YOUR OBJECTIVE: Search the material below for the string "with" and list each line that holds it.

DATASET RECORDS:
____

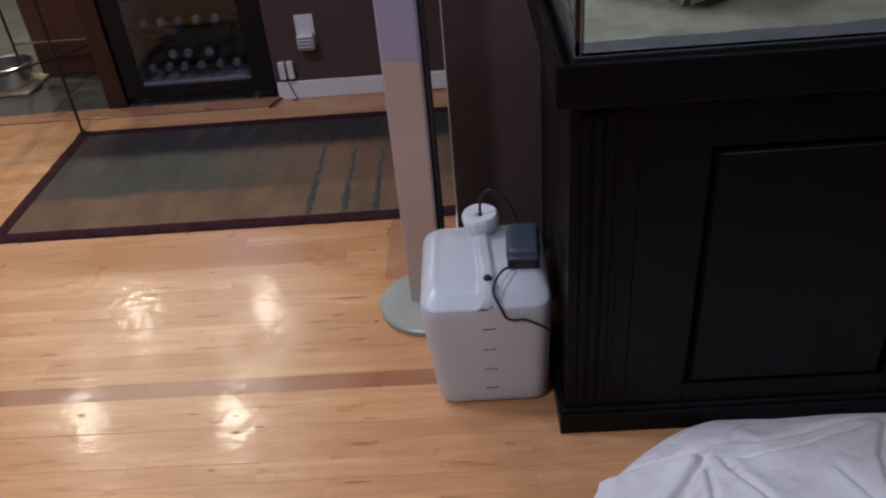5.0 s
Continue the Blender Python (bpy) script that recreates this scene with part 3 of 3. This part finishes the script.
cord("air_hose", [(-0.138, 0.300, 0.352), (-0.137, 0.301, 0.385), (-0.131, 0.301, 0.408), (-0.115, 0.298, 0.420), (-0.094, 0.293, 0.412), (-0.075, 0.284, 0.388), (-0.064, 0.274, 0.362), (-0.057, 0.262, 0.340)], 0.0033, M_RUBBER,
     "thin black hose from the air pump into the jug cap", "hose")
cord("black_cable", [(-0.076, 0.156, 0.322), (-0.098, 0.138, 0.329), (-0.116, 0.113, 0.322), (-0.121, 0.096, 0.306), (-0.114, 0.083, 0.290), (-0.106, 0.079, 0.272), (-0.099, 0.077, 0.256), (-0.083, 0.076, 0.250), (-0.062, 0.076, 0.250), (-0.035, 0.077, 0.234), (-0.012, 0.083, 0.214), (-0.004, 0.112, 0.198), (0.002, 0.18, 0.12), (0.006, 0.26, 0.0722)], 0.0026, M_RUBBER,
     "thin black cable from the air pump over the jug", "cable")
cord("grey_cable", [(-0.206, 0.640, 0.004), (-0.205, 0.60, 0.06), (-0.200, 0.53, 0.150), (-0.180, 0.50, 0.196), (-0.150, 0.50, 0.208), (-0.110, 0.50, 0.190), (-0.085, 0.50, 0.166)], 0.0025, M_GREYCORD, "thin grey cable behind the jug", "cable")


def mesh_basket():
    e = thing("mesh_basket", -0.112, 0.53, 0, 0, "small black wire mesh basket on the floor behind the jug", "basket")
    part("inside", box(-0.062, 0.062, -0.055, 0.055, 0.0, 0.155, 0.006), M_RUBBER, e)
    g = None
    for i in range(13):
        x = -0.064 + 0.128 * i / 12
        g = box(x - 0.001, x + 0.001, -0.0575, -0.0552, 0.002, 0.16, 0, g)
        g = box(x - 0.001, x + 0.001, -0.057, 0.057, 0.1562, 0.158, 0, g)
    for i in range(11):
        z = 0.004 + 0.154 * i / 10
        g = box(-0.064, 0.064, -0.0598, -0.0577, z - 0.001, z + 0.001, 0, g)
        y = -0.055 + 0.11 * i / 10
        g = box(-0.064, 0.064, y - 0.001, y + 0.001, 0.1582, 0.16, 0, g)
    part("wire_mesh", g, mottled("grey_wire", (0.08, 0.08, 0.085), (0.12, 0.12, 0.13), 40, 0.4, 0.6), e, "fine grey wire mesh")
    return e


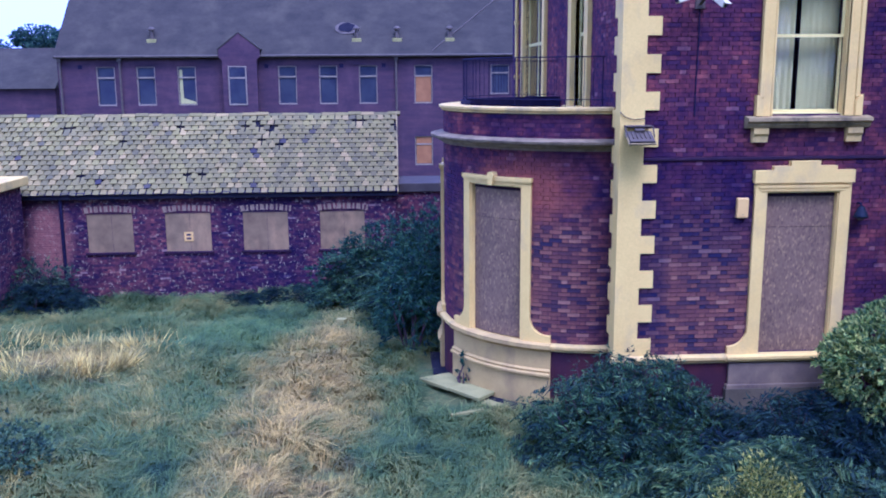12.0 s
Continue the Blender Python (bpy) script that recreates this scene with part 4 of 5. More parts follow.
# iron railing on the bow
rail = thing("balcony_railing", "black iron railing curving round the bow's flat roof", "railing", (BOW_C[0] - 1.5, BOW_C[1], 5.0))
RR = 2.45
for z, r in ((5.26, 0.008), (6.02, 0.011)):
    pts = [(BOW_C[0] - RR * math.sin(radians(a)), BOW_C[1] - RR * math.cos(radians(a)), z) for a in range(2, 179, 4)]
    part("rail", tube(BM(), pts, r, 6), M_IRON, rail)
for k in range(0, 46):
    a = radians(3 + k * 174 / 45)
    x, y = BOW_C[0] - RR * math.sin(a), BOW_C[1] - RR * math.cos(a)
    thick = k % 10 == 0
    part("post" if thick else "bar", tube(BM(), [(x, y, 4.8), (x, y, 6.02)], 0.011 if thick else 0.005, 5), M_IRON, rail)

# west windows above the bow
for y0, y1 in ((3.05, 4.35), (8.2, 11.6)):
    w = part("window", bx(BM(), BOW_C[0] - 0.1, BOW_C[0] + 0.15, y0 - 0.4, y1 + 0.4, 7.9, 8.3, 0.01), M_PAINT, house, "tall west window with cream surround")
    for a, b in ((y0 - 0.35, y0), (y1, y1 + 0.35)):
        part("jamb", bx(BM(), BOW_C[0] - 0.09, BOW_C[0] + 0.15, a, b, 5.05, 7.9, 0.01), M_PAINT, w, "cream jamb")
    part("sill", bx(BM(), BOW_C[0] - 0.16, BOW_C[0] + 0.15, y0 - 0.5, y1 + 0.5, 4.95, 5.05, 0.01), M_PAINT, w, "cream sill")
    bm = BM()
    for a in (y0, (y0 + y1) / 2 - 0.05, y1 - 0.08):
        bx(bm, BOW_C[0] + 0.1, BOW_C[0] + 0.15, a, a + 0.08, 5.05, 7.9)
    bx(bm, BOW_C[0] + 0.1, BOW_C[0] + 0.15, y0, y1, 6.5, 6.58)
    part("sash", bm, M_WHITE, w, "white painted sash")
    p = part("pane", bx(BM(), BOW_C[0] + 0.12, BOW_C[0] + 0.125, y0, y1, 5.05, 7.9), M_GLASS, w)
    p.visible_shadow = False
dp = thing("drainpipe", "cream painted drainpipe on the west wall", "drainpipe", (BOW_C[0] - 0.15, 12.6, 4.9))
part("pipe", tube(BM(), [(BOW_C[0] - 0.12, 12.6, 4.6), (BOW_C[0] - 0.12, 12.6, 9.0)], 0.06, 10), M_PAINT, dp)
for z in (5.6, 7.2, 8.6):
    part("collar", tube(BM(), [(BOW_C[0] - 0.12, 12.6, z), (BOW_C[0] - 0.12, 12.6, z + 0.1)], 0.085, 10), M_PAINT, dp)

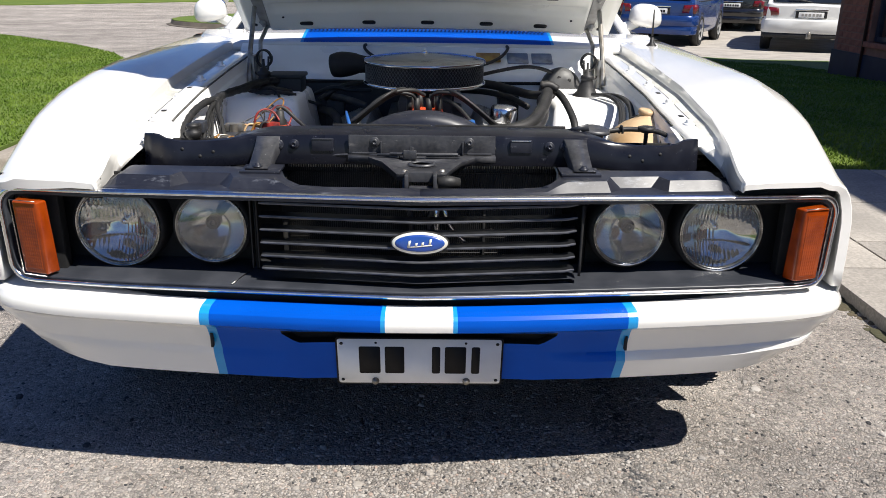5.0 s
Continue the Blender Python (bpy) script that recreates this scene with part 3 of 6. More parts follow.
def fender(s):
    ys = [0.0, 0.015, 0.03, 0.06, 0.09, 0.12, 0.16, 0.2, 0.26, 0.32, 0.4] + span(0.40, 1.14, 21)[1:] + [1.2, 1.3, 1.45, 1.62]
    rows = []
    for v in ys:
        row = []
        up = tip_lift(v, s)
        c, h = lerp_table(CREST, v) + up, lerp_table(SHOULDER, v) + (0.013 * (1 - smooth01(0.30, 0.95, v)) if s > 0 else up)
        lo = lower_edge(v + 0.08 if v < 0.2 else v)
        e = lerp_table(EDGE, v)
        wide = 0.934 + 0.023 * smooth01(0.05, 0.7, v)
        fl = smooth01(0.15, 0.38, v)
        foot = c - 0.020 - 0.044 * smooth01(0.005, 0.11, v)
        wall = [(e - 0.001, foot + (c - 0.010 - foot) * k / 5) for k in range(5)]
        st = lerp_table(STEP, v)
        flange = [(0.612, c - st - 0.006), (0.639, c - st), (0.664, c - st), (0.671, c - st - 0.010), (e - 0.014, c - st - 0.009)]
        pts = [(p[0] + (q[0] - p[0]) * fl, p[1] + (q[1] - p[1]) * fl) for p, q in zip(wall, flange)]
        pts += [(e - 0.005 * fl, c - 0.010 + (0.006 - st) * fl), (e, c - 0.006 + 0.003 * fl), (e + 0.004, c - 0.001), (e + 0.012, c),
               (e + 0.05, c + 0.003), (0.79, c * 0.7 + h * 0.3 + 0.006), (0.835, c * 0.4 + h * 0.6 + 0.008), (wide - 0.074, h + 0.004), (wide - 0.050, h - 0.001), (wide - 0.031, h - 0.011), (wide - 0.016, h - 0.029), (wide - 0.006, h - 0.058), (wide - 0.001, h - 0.09), (wide, h - 0.12)]
        z0 = h - 0.12
        pts += [(wide + 0.001, z0 + (lo - z0) * k) for k in (0.25, 0.5, 0.75)] + [(wide - 0.006, lo), (wide - 0.028, lo)]
        for x, z in pts:
            k = max(0, (min(x, 0.92) - 0.66) / 0.26)
            yf = 0.030 + 0.066 * k * k
            row.append((x * s, yf * max(0, 1 - v / 0.35) + v, z))
        rows.append(row)
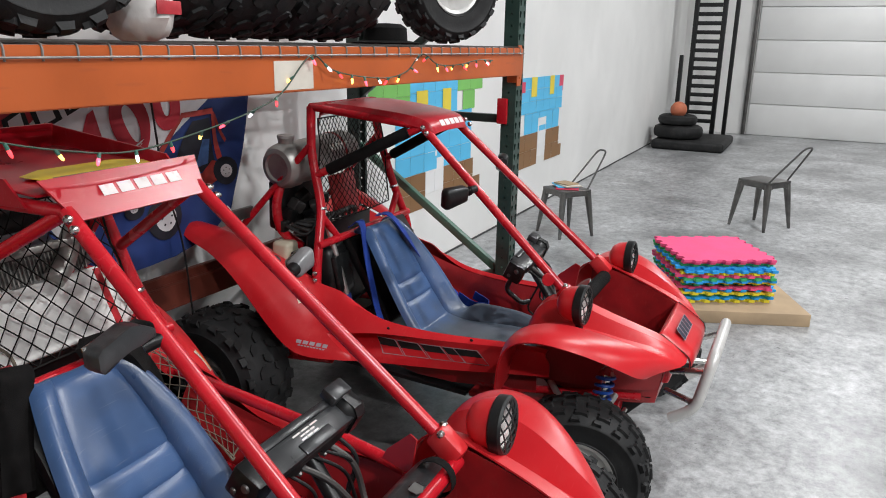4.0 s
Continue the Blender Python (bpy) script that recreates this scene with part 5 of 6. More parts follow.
        for bz in (0.958, 0.855):
            part("brass_fitting", lathe([(0.016, -0.002), (0.016, 0.003), (0.0085, 0.004), (0.0085, 0.016), (0.0105, 0.017), (0.0105, 0.030), (0, 0.031)], 12, Matrix.Translation((-0.300, 1.272, bz)) @ Vector((-1, -0.15, 0)).to_track_quat("Z", "Y").to_matrix().to_4x4()), BRASS, tank)
        net([(-0.265, 1.105, 0.83), (0.285, 1.105, 0.83), (0.235, 1.19, 1.235), (-0.235, 1.19, 1.235)], 10, 7, 0.0019, car, -0.015)
        net([(0.235, 0.76, 0.50), (0.300, 0.78, 0.52), (0.300, 1.07, 0.790), (0.195, 1.06, 0.800)], 4, 10, 0.0015, car, 0.03, 3, cord=PALE_CORD)
        pad = part("belt_pad", strap(spline([(-0.150, 1.075, 0.866), (-0.156, 1.045, 0.862), (-0.172, 1.030, 0.825), (-0.205, 1.005, 0.72), (-0.236, 0.975, 0.612)], 5), 0.088, 0.022, (1, 0.1, -0.15)), BLACK_PAD, car, "black shoulder belt pad with red webbing")
        part("webbing", strap(spline([(-0.236, 0.972, 0.625), (-0.250, 0.95, 0.54), (-0.262, 0.92, 0.44)], 4), 0.046, 0.004, (1, 0.2, 0)), RED_BELT, pad)
        part("webbing", strap(spline([(-0.150, 1.12, 0.83), (-0.150, 1.10, 0.865), (-0.165, 1.075, 0.862)], 4), 0.045, 0.005, (1, 0, 0)), RED_BELT, pad)
        pad2 = part("belt_pad", strap(spline([(0.045, 1.075, 0.850), (0.085, 1.03, 0.862), (0.135, 1.00, 0.83), (0.165, 0.965, 0.75), (0.170, 0.945, 0.69)], 5), 0.058, 0.028, (0.9, 0.5, 0.2)), BLACK_PAD, car, "black shoulder belt pad draped on the seat")
        part("webbing", strap(spline([(0.170, 0.945, 0.69), (0.185, 0.93, 0.60), (0.20, 0.90, 0.50)], 4), 0.035, 0.004, (1, 0.4, 0)), RED_BELT, pad2)
        part("lap_belt", strap(spline([(-0.195, 0.30, 0.765), (-0.192, 0.285, 0.68), (-0.182, 0.28, 0.61), (-0.150, 0.28, 0.545), (-0.122, 0.28, 0.536), (-0.112, 0.285, 0.60), (-0.125, 0.30, 0.70), (-0.135, 0.305, 0.725)], 6), 0.024, 0.003, (0.75, -0.65, 0)), NAVY_BELT, car, "navy blue lap belt hanging in a loop")
        part("lap_belt", strap(spline([(-0.130, 0.305, 0.72), (-0.105, 0.28, 0.64), (-0.080, 0.26, 0.595), (-0.045, 0.26, 0.59), (-0.02, 0.27, 0.63)], 6), 0.022, 0.003, (0.75, -0.65, 0)), NAVY_BELT, car, "navy blue lap belt hanging in a loop")
        part("belt_slider", box((0.040, 0.006, 0.018), (-0.160, 0.288, 0.735), 0.003, rot=(10, 5, -40)), NAVY_BELT, car)
        part("lap_belt", strap(spline([(0.10, 0.52, 0.42), (0.14, 0.44, 0.47), (0.16, 0.36, 0.50), (0.10, 0.30, 0.48)], 5), 0.045, 0.004, (0.3, 0.3, 1)), NAVY_BELT, car, "dark blue lap belt")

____

TASK ANSWER:
Continue the Blender Python (bpy) script that recreates this scene with part 3 of 3. This part finishes the script.
Continue the Blender Python (bpy) script that recreates this scene with part 4 of 5. More parts follow.
    w = part("window", bx(BM(), BOW_C[0] - 0.1, BOW_C[0] + 0.15, y0 - 0.4, y1 + 0.4, 7.9, 8.3, 0.01), M_PAINT, house, "tall west window with cream surround")
Continue the Blender Python (bpy) script that recreates this scene with part 3 of 6. More parts follow.
Continue the Blender Python (bpy) script that recreates this scene with part 5 of 6. More parts follow.
        pad = part("belt_pad", strap(spline([(-0.150, 1.075, 0.866), (-0.156, 1.045, 0.862), (-0.172, 1.030, 0.825), (-0.205, 1.005, 0.72), (-0.236, 0.975, 0.612)], 5), 0.088, 0.022, (1, 0.1, -0.15)), BLACK_PAD, car, "black shoulder belt pad with red webbing")